The county’s deer are having a negative effect in some areas, local DNR forester Mike Schuessler said.

“The one thing deer love to do is eat small trees,” he said. “There are issues with getting seedlings to grow. If it takes 15, 20 years for an area to regenerate successfully, that’s 15 years of growth the forests are losing.”

The vast majority of suitable habitat is on private land, but 90 percent of the county’s 12,000 acres of public land open to hunting is considered suitable deer range, according to the DNR.
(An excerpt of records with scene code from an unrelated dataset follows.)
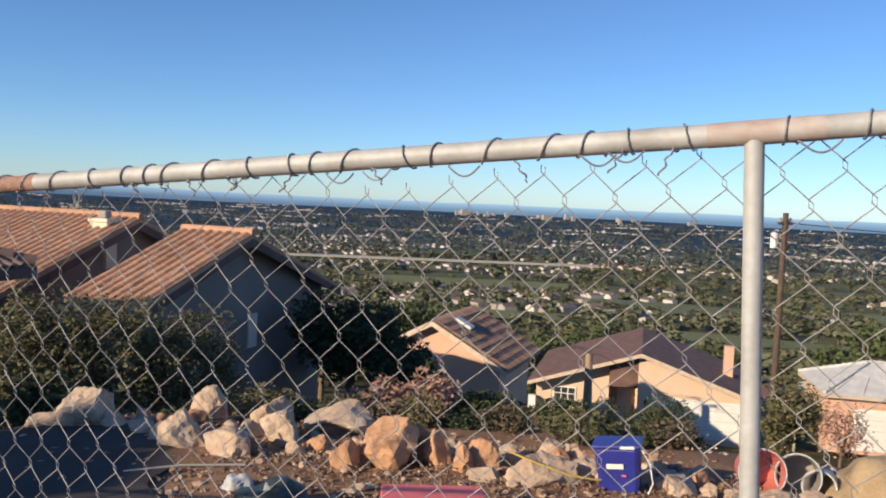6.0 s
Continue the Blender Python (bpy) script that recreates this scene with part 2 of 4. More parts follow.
def tile_mesh(material, w, l):
    key = (material.name, w, l)
    if key not in TILE_MESHES:
        bm = bmesh.new()
        prof = [(-0.5, 0.0), (-0.36, 0.06), (-0.2, 0.2), (0.0, 0.26), (0.2, 0.2), (0.36, 0.06), (0.5, 0.0)]
        rows = []
        step = 0.034 if material is TILE_B else 0.015
        for yy, lift in ((0.0, step), (l * 1.12, 0.0)):
            rows.append([bm.verts.new((px * w, yy, pz * w + lift)) for px, pz in prof])
        low = [bm.verts.new((px * w, 0.0, pz * w + step * 0.2)) for px, pz in prof]
        for k in range(len(prof) - 1):
            bm.faces.new((rows[0][k], rows[0][k + 1], rows[1][k + 1], rows[1][k]))
            bm.faces.new((low[k], low[k + 1], rows[0][k + 1], rows[0][k]))
        me = bpy.data.meshes.new("tile")
        bm.to_mesh(me)
        bm.free()
        me.materials.append(material)
        TILE_MESHES[key] = me
    return TILE_MESHES[key]


def tiled_slope(roof, corner, along, up, length, height, material, w=0.25, l=0.36, taper=None):
    """Rows of barrel tiles on a slope: corner at the eave, the eave's way, the way up the slope."""
    along, up = Vector(along).normalized(), Vector(up).normalized()
    n = along.cross(up)
    me = tile_mesh(material, w, l)
    cols, rows = int(length / w), int(height / l)
    w2, l2 = length / cols, height / rows
    k = 0
    rest = bmesh.new()
    for j in range(rows):
        for i in range(cols):
            if taper and not (j + 0.4) * l2 * taper[0] < (i + 0.5) * w2 < taper[1] - (j + 0.4) * l2 * taper[0]:
                continue
            c = Vector(corner) + along * (i + 0.5) * w2 + up * j * l2
            tilt = random.uniform(-0.012, 0.012)
            m = Matrix((along, up, n)).transposed().to_4x4()
            m = Matrix.Translation(c + n * random.uniform(0, 0.008)) @ m @ Matrix.Rotation(tilt, 4, "Z") @ Matrix.Diagonal((w2 / w, l2 / l, 1, 1))
            if k < 300:
                t = new("tile", me)
                t.parent = roof
                t.matrix_basis = m
            else:
                tmp = me.copy()
                tmp.transform(m)
                rest.from_mesh(tmp)
                bpy.data.meshes.remove(tmp)
            k += 1
    if rest.verts:
        tagged(part("roof_tiles", rest, material, roof), kind="stuff")
    else:
        rest.free()


def gable_house(name, origin, yaw, length, half, wall_h, pitch, wall_m, roof_m, label, tiles=True, over=0.45, base=-1.5):
    """A house with its ridge along local x (ridge end at x=0, running to -length); local -y is the lower front.
    origin: the end of the ridge above the gable wall."""
    rise = half * math.tan(radians(pitch))
    h = empty(name, Matrix.Translation(origin) @ axes(yaw), label, "house")
    ze = -rise
    wi = half - over
    bm = bmesh.new()
    prism(bm, [(-over, -wi, ze - wall_h), (-over, wi, ze - wall_h), (-over, wi, -wi * math.tan(radians(pitch)) - 0.12), (-over, 0, -0.12), (-over, -wi, -wi * math.tan(radians(pitch)) - 0.12)], (-(length - 2 * over), 0, 0))
    part("wall", bm, wall_m, h)
    cp, sp = math.cos(radians(pitch)), math.sin(radians(pitch))
    sl = half / cp
    roof = None
    for sgn in (-1, 1):
        bm = bmesh.new()
        prism(bm, [(0, 0, 0), (-length, 0, 0), (-length, sgn * half, -rise), (0, sgn * half, -rise)], (0, 0, -0.1))
        roof = part("roof", bm, roof_m, h)
        if tiles and sgn < 0:
            tiled_slope(roof, (-length, -half - 0.04, -rise + 0.005), (1, 0, 0), (0, cp, sp), length, sl, roof_m)
        bm = bmesh.new()
        prism(bm, [(0.0, 0, -0.1), (0.0, sgn * half, -rise - 0.1), (0.0, sgn * half, -rise - 0.3), (0.0, 0, -0.3)], (-0.04, 0, 0))
        part("bargeboard", bm, FASCIA if wall_m is STUC_C else TILE_D, h)
    bm = bmesh.new()
    tube(bm, [(-length, 0, 0.05), (0.02, 0, 0.05)], 0.1, 8)
    part("ridge_cap", bm, roof_m, h, smooth=True)
    return h


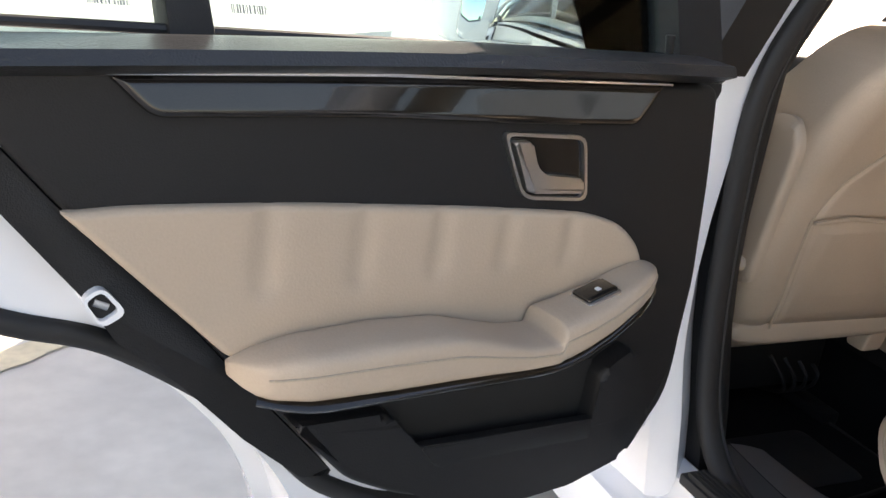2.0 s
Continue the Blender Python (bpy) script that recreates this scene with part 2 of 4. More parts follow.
def line_distance(px, py, line):
    """Distance of arrays of points to a 2D line of points."""
    best = np.full(px.shape, 9.0)
    for (ax, ay), (bx, by) in zip(line[:-1], line[1:]):
        dx, dy = bx - ax, by - ay
        t = np.clip(((px - ax) * dx + (py - ay) * dy) / (dx * dx + dy * dy + 1e-12), 0, 1)
        best = np.minimum(best, np.hypot(px - ax - t * dx, py - ay - t * dy))
    return best


def padded(outline, place, thick, r, n=(120, 70), grooves=(), swell=0.0, extra=None):
    """A padded panel: the region of a 2D outline, rounded off over r at its rim, pressed in along grooves (line, width, depth),
    carried into space by place(a, b, height). The back is thick below the front."""
    out = np.array([tuple(p)[:2] for p in outline])
    rim = [tuple(p) for p in out] + [tuple(out[0])]
    lo, hi = out.min(0), out.max(0)
    nc, nr = n
    t = np.linspace(0, 1, nc)
    t = 0.72 * t + 0.28 * (0.5 - 0.5 * np.cos(np.pi * t))
    pad = (hi[0] - lo[0]) * 0.0008
    xs = lo[0] + pad + (hi[0] - lo[0] - 2 * pad) * t
    ylo, yhi = np.full(nc, 9.0), np.full(nc, -9.0)
    for (ax, ay), (bx, by) in zip(rim[:-1], rim[1:]):
        if abs(bx - ax) < 1e-9:
            continue
        f = (xs - ax) / (bx - ax)
        ok = (f >= -1e-6) & (f <= 1 + 1e-6)
        y = ay + f * (by - ay)
        ylo[ok], yhi[ok] = np.minimum(ylo[ok], y[ok]), np.maximum(yhi[ok], y[ok])
    q = np.linspace(0, 1, nr)
    q = 0.75 * q + 0.25 * (0.5 - 0.5 * np.cos(np.pi * q))
    gx = np.repeat(xs[:, None], nr, 1)
    gy = ylo[:, None] + (yhi - ylo)[:, None] * q[None]
    dist = line_distance(gx, gy, rim)
    dist[:, 0] = dist[:, -1] = dist[0] = dist[-1] = 0
    p = np.clip(1 - dist / r, 0, 1)
    h = -r * (1 - np.sqrt(np.clip(1 - p * p, 0, 1))) + swell * np.clip(dist / max(dist.max(), 1e-6), 0, 1)
    for line, width, depth in grooves:
        h -= depth * np.exp(-(line_distance(gx, gy, line) / width) ** 2)
    if extra is not None:
        h = h + extra(gx, gy)
    bm = bmesh.new()
    rows = [[bm.verts.new(place(gx[i, j], gy[i, j], h[i, j])) for j in range(nr)] for i in range(nc)]
    for a, b in zip(rows[:-1], rows[1:]):
        for j in range(nr - 1):
            bm.faces.new((a[j], b[j], b[j + 1], a[j + 1]))
    edge = [(i, 0) for i in range(nc)] + [(nc - 1, j) for j in range(1, nr)] + [(i, nr - 1) for i in range(nc - 2, -1, -1)] + [(0, j) for j in range(nr - 2, 0, -1)]
    top = [rows[i][j] for i, j in edge]
    for level in (0.35, 0.7, 1.0):
        low = [bm.verts.new(place(gx[i, j], gy[i, j], h[i, j] + (-thick - h[i, j]) * level)) for i, j in edge]
        for k in range(len(edge)):
            kk = (k + 1) % len(edge)
            bm.faces.new((top[k], top[kk], low[kk], low[k]))
        top = low
    bm.faces.new(top)
    return bm


def super_box(center, size, e=0.35, n=24, m=14, bend=None):
    """A pillow-like block with soft corners (a superellipsoid)."""
    def pw(v, k):
        return math.copysign(abs(v) ** k, v)

    def fn(u, v):
        a, b = 2 * math.pi * u, math.pi * (v - 0.5) * 0.998
        p = Vector((pw(math.cos(b), e) * pw(math.cos(a), e) * size[0] / 2, pw(math.cos(b), e) * pw(math.sin(a), e) * size[1] / 2, pw(math.sin(b), e) * size[2] / 2))
        if bend:
            p = bend(p)
        return p + Vector(center)
    return grid(fn, n, m, closed_u=True, cap=True)


# ---- ground ----
def ground_z(y):
    """The yard climbs gently ahead of the car."""
    return GZ + 0.065 * min(80, max(0, y - 5))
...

“We can make our recommendation for what we think is wrong or right,” council member Lance Penney said. “If you’re seeing a lot of browsing, you probably need to shoot some more. Waupaca County proved a point last year that yes, we can control our hunt. We put it out there to harvest some more antlerless deer and the hunters came through. I feel that we made progress last year.”

“You are the stewards of your own land, so make the right call,” Splitt said. “As a hunter, you don’t want to be told what you can and can’t shoot.”

Fries estimated the county’s prehunt deer population at 64,408 and suggested an antlerless quota of 11,380 for this year as a starting point. The council had recommended a quota of 14,200 for 2016.

Bob Peterson, one of more than 50 people attending the meeting, said public education can go a long way toward maintaining the local deer herd.

“I don’t think we have any public education out there encouraging people to shoot does,” he said. “I think you have to put some effort into that. We harvested 21 deer last year, but I can’t get my neighbors to shoot them.”

Council member Ben Knaack said he favored the holiday hunt. County hunters harvested 652 deer during last year’s special antlerless-only hunt.

“It definitely was a tool that appeared to work,” he said. “In my opinion, I’d like to keep it.”